La película Isadora, de Vanessa Redgrave, empieza con una escena de la bailarina Isadora Duncan de niña, quemando el certificado de boda de sus padres y jurando solemnemente que no se casará nunca. Luego la cinta muestra cómo ella olvida su juramento y se casa, con resultados desastrosos. Vi esta película cuando debía de tener la edad de la niña protagonista y recuerdo muy bien que me prometí a mí misma no casarme. Lo he cumplido.

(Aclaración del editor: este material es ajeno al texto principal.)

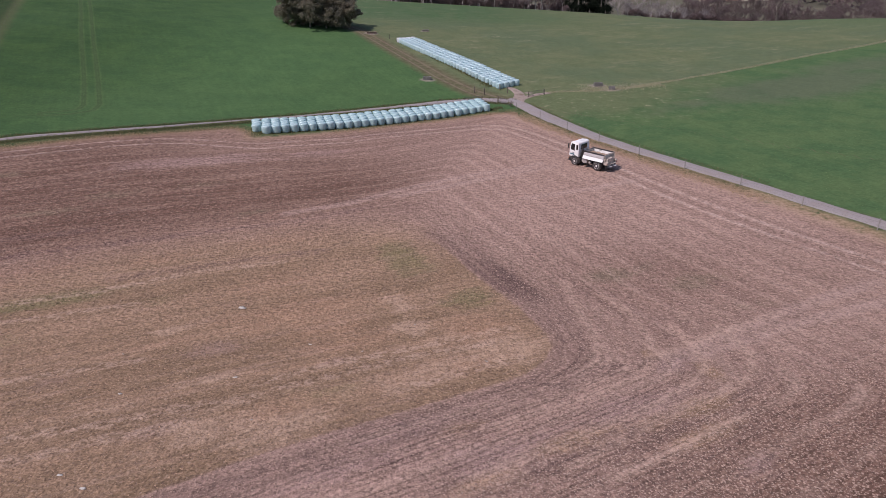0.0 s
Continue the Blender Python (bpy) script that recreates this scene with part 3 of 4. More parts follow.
    store("east", smooth(x - np.interp(y, [q[1] for q in ROAD_EAST[::-1]], [q[0] for q in ROAD_EAST[::-1]]), -1, 1) * (x > 8))
    store("drab", blots([(62, 108, 26, 9, 1.0), (80, 122, 20, 7, 0.8), (40, 98, 14, 5, 0.6)]))
    store("worn", np.clip(1.25 - (x - 14 + 0.5 * (106 - y)) / 24, -0.6, 1.0) + 0.5 * smooth(line_distance(x, y, SEAM)[0], 18, 6))
    store("lush", 0.95 * smooth(y, 172, 200) * smooth(x, 58, 5) + 0.8 * smooth(x, 80, 130) * smooth(y, 150, 200))
    store("flecked", blots([(12, 163, 8, 2.5, 0.9), (20, 158, 7, 2.5, 0.8), (57, 193, 10, 3, 0.9), (65, 189, 9, 3, 0.8), (57, 145, 8, 2.5, 0.7), (50, 137, 7, 2, 0.7)]))
    bare = np.full(x.shape, -9.0)
    for bx, by, br in BARE:
        bare = np.maximum(bare, br - np.hypot((x - bx) * 0.75, y - by))
    store("bare", bare)
    store("far", smooth(y, 246, 262) * smooth(x, -70, -30) + (1 - smooth(y, 246, 262) * smooth(x, -70, -30)) * smooth(np.hypot(x, y - 80), 260, 420))
    return tagged(ob, "stubble field, green crop and olive pasture on rising farmland", "ground", kind="structure")


ground = build_ground()


def gravel_material():
    k = Nodes("gravel", 0.92, 0.0, 0.2)
    p = k.pos()
    grit, blotch = k.noise(p, 14, 5, 0.7), k.noise(p, 0.7, 4)
    c = k.mix(k.step(grit, 0.3, 0.7), (0.22, 0.198, 0.198), (0.36, 0.333, 0.336))
    c = k.mix(k.math("MULTIPLY", k.step(blotch, 0.45, 0.7), 0.5), c, (0.27, 0.225, 0.205))
    k.bump(grit, 0.6, 0.03)
    return k.colour(c)


GRAVEL = gravel_material()


def road(name, nodes, label, material=GRAVEL, lift=0.0):
    """A worn gravel lane draped over the land, with a slight crown and uneven edges."""
    pts = along(nodes, 0.8)
    n = len(pts)
    d = np.gradient(pts[:, :2], axis=0)
    d /= np.hypot(*d.T)[:, None]
    cross = np.linspace(-1, 1, 7)
    wob = np.array([[noise.noise((i * 0.21, s * 9.0, len(nodes))) for s in (0, 1)] for i in range(n)]) * 0.28
    half = pts[:, 2:3] / 2 + np.where(cross[None] < 0, wob[:, :1], wob[:, 1:])
    X = pts[:, 0:1] + d[:, 1:2] * cross[None] * half
    Y = pts[:, 1:2] - d[:, 0:1] * cross[None] * half
    rise = 0.06 + 0.03 * (1 - cross ** 2) - 0.16 * (np.abs(cross) > 0.99)
    ob = sheet(name, X, Y, land(X, Y) + rise[None] + lift, material)
    return tagged(ob, label, "road", kind="structure")


road("road_west", ROAD_WEST, "narrow pale gravel lane between crop and stubble")
road("road_east", ROAD_EAST, "pale grey gravel lane beside the stubble field")
SPUR = surface("muddy_gravel", (0.36, 0.295, 0.262), 0.9, 0, 0.2, 0.8, 0.3, (0.17, 0.13, 0.095), 0.9, 0.5, 0.03)
road("spur_track", MUD, "short muddy spur from the lane to the bale stack", SPUR, -0.025)
road("gateway_track", GATEWAY, "worn muddy ground through the pasture gateway", SPUR, -0.04)


# ---- materials of things ----
def wrap_material(name, dark, light, sheen):
    k = Nodes(name, 0.32, 0.0, 0.7)
    p = k.local()
    streak = k.noise(k.scaled(p, (1.2, 1.2, 7.0)), 2.0, 4, 0.6)
    blot = k.noise(p, 1.6, 3)
    c = k.mix(k.rand(), dark, light)
    # whitish streaks put part of the film's sheen into the base colour
    c = k.mix(k.math("MULTIPLY", k.step(streak, 0.42, 0.66), 0.6), c, sheen)
    c = k.mix(k.math("MULTIPLY", k.step(blot, 0.55, 0.75), 0.3), c, (0.27, 0.40, 0.38))
    k.rough(k.math("ADD", 0.20, k.math("MULTIPLY", streak, 0.24)))
    k.bump(k.math("ADD", streak, k.math("MULTIPLY", blot, 1.5)), 0.4, 0.035)
    return k.colour(c)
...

Es la manera más 'kitsch' que tiene el capitalismo de organizar y monetizar el amor y la familia

A lo largo de los años, he tenido que explicar por activa y por pasiva por qué tomé esta decisión y por qué, si no quieres fastidiarme el día, es mejor no invitarme a una boda. Opto por explicar siempre que tengo alergia a las festividades y eventos, a cualquier cosa que sea solemne y pomposa, lo cual no es mentira. Creo que en la última ceremonia a la que fui tuve que desaparecer de inmediato tras ver, estupefacta, la entrada de los novios a caballo –ella con un miriñaque blanco que no le podía sentar peor, él con un chaqué gris de conductor de diligencias de serie histórica de Antena 3– al banquete de bodas, al ritmo de la melodía de Carros de fuego. Los caballos, por supuesto, se cagaron nada más entrar en la sala y el olor hizo que ya no  llegara a ver el corte de la tarta nupcial con espadas. Por supuesto, pasé por el trance absurdo de la lista de bodas, apoquinando mi parte en el viaje de los novios a las Seychelles. Cuando se divorciaron un año y medio más tarde, se me pasó por la cabeza pedirles una indemnización por el daño cerebral que me infligieron tan sólo rememorando el momento 'caballo/Carros de fuego', pero desistí.

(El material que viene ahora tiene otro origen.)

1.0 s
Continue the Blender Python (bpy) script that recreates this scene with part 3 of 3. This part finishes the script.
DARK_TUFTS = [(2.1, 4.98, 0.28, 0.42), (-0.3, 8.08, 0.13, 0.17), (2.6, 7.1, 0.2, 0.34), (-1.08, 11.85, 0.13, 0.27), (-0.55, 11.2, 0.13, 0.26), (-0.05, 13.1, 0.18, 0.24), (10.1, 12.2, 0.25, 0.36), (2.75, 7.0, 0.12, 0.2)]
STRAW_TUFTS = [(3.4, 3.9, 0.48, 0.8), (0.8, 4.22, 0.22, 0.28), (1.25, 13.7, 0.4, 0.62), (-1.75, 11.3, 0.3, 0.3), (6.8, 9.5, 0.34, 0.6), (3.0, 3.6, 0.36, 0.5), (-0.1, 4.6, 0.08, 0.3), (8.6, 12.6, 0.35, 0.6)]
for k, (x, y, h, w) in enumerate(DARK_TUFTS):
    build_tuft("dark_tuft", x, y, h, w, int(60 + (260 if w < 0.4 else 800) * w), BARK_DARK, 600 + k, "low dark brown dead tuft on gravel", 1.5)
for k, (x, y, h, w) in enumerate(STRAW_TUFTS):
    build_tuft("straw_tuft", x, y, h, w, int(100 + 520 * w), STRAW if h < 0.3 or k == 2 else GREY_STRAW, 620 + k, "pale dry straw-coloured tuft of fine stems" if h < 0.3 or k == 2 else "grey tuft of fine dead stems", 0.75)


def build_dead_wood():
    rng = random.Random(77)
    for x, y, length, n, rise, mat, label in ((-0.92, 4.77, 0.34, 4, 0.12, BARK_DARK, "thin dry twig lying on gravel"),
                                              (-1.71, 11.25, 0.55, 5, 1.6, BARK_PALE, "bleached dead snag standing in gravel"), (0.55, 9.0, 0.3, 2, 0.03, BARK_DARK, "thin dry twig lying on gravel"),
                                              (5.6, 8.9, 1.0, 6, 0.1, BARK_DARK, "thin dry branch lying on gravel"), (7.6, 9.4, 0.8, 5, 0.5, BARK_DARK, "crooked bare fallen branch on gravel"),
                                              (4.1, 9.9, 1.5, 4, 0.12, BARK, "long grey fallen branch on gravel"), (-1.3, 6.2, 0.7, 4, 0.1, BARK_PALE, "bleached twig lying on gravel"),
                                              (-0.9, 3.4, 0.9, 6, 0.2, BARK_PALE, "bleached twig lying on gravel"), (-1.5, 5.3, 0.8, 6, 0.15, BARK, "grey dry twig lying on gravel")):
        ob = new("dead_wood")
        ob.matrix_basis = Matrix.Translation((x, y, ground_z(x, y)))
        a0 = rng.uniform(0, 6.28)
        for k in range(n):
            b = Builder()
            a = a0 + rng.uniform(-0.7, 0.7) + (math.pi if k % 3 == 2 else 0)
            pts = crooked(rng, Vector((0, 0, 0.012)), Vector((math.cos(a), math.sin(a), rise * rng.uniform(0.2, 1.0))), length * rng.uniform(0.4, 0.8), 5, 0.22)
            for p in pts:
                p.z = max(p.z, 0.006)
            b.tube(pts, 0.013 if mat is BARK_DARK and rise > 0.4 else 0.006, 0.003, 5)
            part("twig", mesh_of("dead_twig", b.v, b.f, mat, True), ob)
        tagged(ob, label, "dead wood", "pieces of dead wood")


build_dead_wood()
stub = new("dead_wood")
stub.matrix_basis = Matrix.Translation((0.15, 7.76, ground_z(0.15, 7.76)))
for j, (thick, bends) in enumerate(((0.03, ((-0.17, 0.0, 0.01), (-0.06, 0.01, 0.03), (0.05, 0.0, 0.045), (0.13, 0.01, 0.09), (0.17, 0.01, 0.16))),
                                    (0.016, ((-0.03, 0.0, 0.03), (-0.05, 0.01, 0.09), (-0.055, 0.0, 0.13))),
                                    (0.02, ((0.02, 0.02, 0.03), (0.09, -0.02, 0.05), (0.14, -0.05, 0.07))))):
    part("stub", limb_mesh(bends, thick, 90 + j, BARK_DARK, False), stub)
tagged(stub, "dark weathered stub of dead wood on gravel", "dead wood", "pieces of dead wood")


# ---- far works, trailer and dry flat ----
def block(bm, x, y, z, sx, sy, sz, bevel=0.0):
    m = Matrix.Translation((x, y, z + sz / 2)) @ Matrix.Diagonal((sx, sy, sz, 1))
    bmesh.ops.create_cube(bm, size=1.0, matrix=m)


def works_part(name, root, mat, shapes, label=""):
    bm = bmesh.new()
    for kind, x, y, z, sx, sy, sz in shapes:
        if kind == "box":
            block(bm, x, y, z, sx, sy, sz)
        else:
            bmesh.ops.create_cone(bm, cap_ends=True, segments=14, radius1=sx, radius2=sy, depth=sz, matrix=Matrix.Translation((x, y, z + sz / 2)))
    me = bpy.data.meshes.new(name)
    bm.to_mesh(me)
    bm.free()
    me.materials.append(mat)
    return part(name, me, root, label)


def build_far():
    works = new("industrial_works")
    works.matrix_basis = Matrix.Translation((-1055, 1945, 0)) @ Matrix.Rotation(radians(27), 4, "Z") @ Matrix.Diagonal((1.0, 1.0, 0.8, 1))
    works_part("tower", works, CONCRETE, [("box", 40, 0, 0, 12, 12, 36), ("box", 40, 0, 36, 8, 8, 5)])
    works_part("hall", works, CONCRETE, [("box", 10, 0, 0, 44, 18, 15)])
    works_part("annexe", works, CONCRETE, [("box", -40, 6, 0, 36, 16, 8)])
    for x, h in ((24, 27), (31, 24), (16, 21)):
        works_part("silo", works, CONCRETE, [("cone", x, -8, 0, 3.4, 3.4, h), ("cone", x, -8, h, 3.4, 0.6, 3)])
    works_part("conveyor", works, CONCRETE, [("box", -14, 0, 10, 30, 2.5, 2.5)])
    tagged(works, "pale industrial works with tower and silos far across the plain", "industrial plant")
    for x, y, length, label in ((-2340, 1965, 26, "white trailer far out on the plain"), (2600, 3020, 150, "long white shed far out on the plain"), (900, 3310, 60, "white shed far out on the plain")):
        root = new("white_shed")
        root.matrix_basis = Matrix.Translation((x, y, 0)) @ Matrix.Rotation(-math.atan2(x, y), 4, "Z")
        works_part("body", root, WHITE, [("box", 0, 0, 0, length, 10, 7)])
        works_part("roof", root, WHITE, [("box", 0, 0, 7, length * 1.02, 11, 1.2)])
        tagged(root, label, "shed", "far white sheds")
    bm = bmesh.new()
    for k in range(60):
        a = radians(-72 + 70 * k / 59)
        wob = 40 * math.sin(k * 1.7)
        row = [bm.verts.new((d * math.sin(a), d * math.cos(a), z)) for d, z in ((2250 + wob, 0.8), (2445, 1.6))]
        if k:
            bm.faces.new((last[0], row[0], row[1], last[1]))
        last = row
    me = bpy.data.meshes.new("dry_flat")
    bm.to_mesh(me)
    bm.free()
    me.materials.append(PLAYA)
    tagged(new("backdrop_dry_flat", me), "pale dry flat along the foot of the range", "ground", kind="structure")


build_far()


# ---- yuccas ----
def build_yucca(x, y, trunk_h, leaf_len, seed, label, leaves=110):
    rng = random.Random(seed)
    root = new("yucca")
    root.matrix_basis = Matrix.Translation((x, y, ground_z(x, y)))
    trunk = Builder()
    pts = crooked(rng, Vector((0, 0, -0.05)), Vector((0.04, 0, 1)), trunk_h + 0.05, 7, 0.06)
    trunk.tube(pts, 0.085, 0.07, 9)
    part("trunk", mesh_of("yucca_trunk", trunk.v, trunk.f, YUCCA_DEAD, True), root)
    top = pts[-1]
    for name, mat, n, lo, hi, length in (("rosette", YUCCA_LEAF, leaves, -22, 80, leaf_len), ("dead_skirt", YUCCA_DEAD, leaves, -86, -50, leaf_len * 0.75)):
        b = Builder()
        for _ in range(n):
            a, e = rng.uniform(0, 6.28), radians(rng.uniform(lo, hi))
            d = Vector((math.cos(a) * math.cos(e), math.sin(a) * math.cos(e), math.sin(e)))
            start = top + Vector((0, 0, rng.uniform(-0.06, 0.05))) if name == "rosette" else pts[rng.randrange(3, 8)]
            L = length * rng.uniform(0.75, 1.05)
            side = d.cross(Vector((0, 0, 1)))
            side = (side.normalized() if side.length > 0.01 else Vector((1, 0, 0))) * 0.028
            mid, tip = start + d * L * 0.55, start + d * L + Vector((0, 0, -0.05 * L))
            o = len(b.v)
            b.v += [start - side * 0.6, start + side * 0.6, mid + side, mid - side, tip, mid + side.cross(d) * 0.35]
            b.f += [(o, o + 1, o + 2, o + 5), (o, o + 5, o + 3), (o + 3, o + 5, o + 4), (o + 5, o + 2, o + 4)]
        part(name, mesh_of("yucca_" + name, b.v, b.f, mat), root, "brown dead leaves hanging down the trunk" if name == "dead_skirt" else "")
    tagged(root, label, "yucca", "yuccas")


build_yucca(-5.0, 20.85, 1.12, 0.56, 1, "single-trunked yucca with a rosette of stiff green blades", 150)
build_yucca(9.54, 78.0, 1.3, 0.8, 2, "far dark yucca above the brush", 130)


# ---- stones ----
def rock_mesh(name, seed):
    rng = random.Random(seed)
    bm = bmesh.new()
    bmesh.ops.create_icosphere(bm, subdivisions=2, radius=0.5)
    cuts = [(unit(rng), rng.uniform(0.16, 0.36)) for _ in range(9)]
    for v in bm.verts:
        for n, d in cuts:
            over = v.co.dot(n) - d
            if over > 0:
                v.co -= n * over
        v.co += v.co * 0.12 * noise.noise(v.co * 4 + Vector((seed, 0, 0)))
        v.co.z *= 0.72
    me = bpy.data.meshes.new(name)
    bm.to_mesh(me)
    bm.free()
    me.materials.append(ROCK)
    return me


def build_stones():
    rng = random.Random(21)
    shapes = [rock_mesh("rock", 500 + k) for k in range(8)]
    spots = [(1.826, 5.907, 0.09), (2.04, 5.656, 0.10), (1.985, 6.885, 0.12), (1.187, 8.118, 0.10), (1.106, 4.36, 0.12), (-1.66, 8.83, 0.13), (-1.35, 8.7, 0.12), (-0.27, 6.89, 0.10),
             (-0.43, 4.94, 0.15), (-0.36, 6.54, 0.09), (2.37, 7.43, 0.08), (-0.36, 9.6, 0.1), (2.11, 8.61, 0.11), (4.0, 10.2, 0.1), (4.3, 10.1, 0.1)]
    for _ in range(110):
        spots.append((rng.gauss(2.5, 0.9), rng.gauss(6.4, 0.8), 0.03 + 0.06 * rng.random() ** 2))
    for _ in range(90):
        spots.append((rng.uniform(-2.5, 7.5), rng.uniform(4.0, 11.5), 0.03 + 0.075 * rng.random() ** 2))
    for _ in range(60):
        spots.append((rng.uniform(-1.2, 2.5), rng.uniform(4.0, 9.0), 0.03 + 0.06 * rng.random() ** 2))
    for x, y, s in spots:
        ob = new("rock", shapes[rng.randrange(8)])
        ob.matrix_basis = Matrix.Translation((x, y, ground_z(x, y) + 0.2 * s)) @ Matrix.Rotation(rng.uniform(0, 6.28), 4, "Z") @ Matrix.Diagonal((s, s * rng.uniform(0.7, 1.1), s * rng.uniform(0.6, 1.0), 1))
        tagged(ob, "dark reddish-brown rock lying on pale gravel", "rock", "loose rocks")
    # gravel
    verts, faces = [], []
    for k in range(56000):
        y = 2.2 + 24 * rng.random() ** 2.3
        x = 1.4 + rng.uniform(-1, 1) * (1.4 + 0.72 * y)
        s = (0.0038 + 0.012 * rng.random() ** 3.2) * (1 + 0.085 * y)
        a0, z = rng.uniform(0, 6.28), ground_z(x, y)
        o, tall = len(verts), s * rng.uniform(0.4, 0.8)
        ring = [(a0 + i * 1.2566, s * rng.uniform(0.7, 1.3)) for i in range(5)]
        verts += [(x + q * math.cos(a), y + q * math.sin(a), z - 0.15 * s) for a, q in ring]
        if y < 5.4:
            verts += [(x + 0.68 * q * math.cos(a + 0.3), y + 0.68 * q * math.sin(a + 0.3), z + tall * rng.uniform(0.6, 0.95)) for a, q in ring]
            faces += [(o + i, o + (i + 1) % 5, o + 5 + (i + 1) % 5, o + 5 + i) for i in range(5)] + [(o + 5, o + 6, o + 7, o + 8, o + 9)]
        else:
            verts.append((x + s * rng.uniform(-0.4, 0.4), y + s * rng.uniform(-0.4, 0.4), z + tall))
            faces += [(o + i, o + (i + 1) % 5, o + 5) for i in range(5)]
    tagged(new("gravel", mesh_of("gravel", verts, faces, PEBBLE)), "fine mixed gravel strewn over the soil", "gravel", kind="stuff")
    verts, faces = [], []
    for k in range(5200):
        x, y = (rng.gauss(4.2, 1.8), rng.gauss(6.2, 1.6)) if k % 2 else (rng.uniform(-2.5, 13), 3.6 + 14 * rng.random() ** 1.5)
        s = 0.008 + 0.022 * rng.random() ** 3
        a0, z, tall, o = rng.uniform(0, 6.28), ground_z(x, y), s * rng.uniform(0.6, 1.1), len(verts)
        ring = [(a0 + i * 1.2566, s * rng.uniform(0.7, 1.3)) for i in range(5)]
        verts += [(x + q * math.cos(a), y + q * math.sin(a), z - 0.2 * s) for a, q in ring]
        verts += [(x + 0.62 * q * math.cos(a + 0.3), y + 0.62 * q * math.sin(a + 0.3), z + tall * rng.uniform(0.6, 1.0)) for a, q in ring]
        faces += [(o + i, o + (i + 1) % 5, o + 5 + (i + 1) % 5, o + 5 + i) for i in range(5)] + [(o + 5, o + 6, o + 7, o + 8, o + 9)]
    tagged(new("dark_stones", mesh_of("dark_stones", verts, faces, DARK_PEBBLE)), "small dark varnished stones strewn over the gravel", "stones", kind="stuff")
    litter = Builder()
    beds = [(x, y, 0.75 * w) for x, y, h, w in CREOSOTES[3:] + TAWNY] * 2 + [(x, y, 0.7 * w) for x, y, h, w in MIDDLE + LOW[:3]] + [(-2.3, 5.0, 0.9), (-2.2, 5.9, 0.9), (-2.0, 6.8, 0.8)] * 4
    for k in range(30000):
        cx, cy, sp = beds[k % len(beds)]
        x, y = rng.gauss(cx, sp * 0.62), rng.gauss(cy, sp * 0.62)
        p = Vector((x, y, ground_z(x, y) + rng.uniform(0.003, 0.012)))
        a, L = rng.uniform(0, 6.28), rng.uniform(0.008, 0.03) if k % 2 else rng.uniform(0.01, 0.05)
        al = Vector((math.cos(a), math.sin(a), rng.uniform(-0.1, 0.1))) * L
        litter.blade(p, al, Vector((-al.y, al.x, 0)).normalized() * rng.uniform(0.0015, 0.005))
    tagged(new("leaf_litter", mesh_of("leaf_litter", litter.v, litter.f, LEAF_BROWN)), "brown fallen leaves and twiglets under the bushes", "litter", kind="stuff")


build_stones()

Sé que hay toda una industria alrededor de las bodas y que los que viven de ella, probablemente, detestarán este artículo, pero creo que hay pocas cosas tan dañinas para la psique como firmar un papel que hace constar que estás unido a alguien ante la Iglesia y ante la ley y que, por tanto, te tienes que gastar y hacer gastar a tus parientes una pasta en celebrar la absurda decisión que has tomado. Cada vez que paso por una tienda de vestidos blancos, cada vez que veo una foto en Instagram de una mujer excitadísima mostrando el dedo anular a la cámara con un anillo de brillantes  y la frase «Dije sí», cada vez que veo a un tipo arrodillado delante de una mujer con una puesta de sol detrás mientras un primo los rueda, cada vez que a algún cineasta se le ocurre hacer una película sobre una organizadora de bodas que encuentra el amor, tengo que reprimir algo entre un grito y  un bostezo. Las bodas no tienen nada que ver con el amor: tienen que ver con el status (artificial), con los impuestos y los derechos (una construcción social profundamente injusta), con el narcisismo («esta es mi fiesta, soy el/la protagonista y vais a escuchar diecisiete veces Unchained melody, os guste o no»), con el daltonismo (el blanco no le sienta bien a nadie) y con querer vivir un momento romantizado por las leyendas, las películas y la Biblia en verso que ni hará que quieras ni te quieran más ni que alguien permanezca más sólidamente a tu lado. Es la manera más kitsch que tiene el capitalismo de organizar y monetizar el amor y la familia. 

Por supuesto, todo esto viene a colación del reciente bodorrio del año en Venecia, cuyo programa de festejos empezó con una fiesta de la espuma en el yate del señor Amazon, como si se tratara de un spring break de alumnos de secundaria. Al margen del dudoso gusto de paralizar una ciudad como Venecia porque a la señora Sánchez (mitad mujer/mitad experimento estético que a ver cómo acaba) se le antojaba ir en góndola, yo sólo podía pensar en que todos los que miramos, y criticamos y comentamos las inenarrables fotos de la boda de las narices hemos contribuido en la lista de bodas de la parejita. Cada vez que hemos comprado cualquier mierda en Amazon que podíamos comprar en nuestro barrio, hemos contribuido a pagar los 30.000 dólares del vestido Dolce & Gabbana de la señora y los cinco millones de dólares del banquete, amén del costo de los 70 aviones privados para los invitados. No, no me extraña que salgan sonrientes en todas las fotos: se están riendo en nuestra cara y con razón.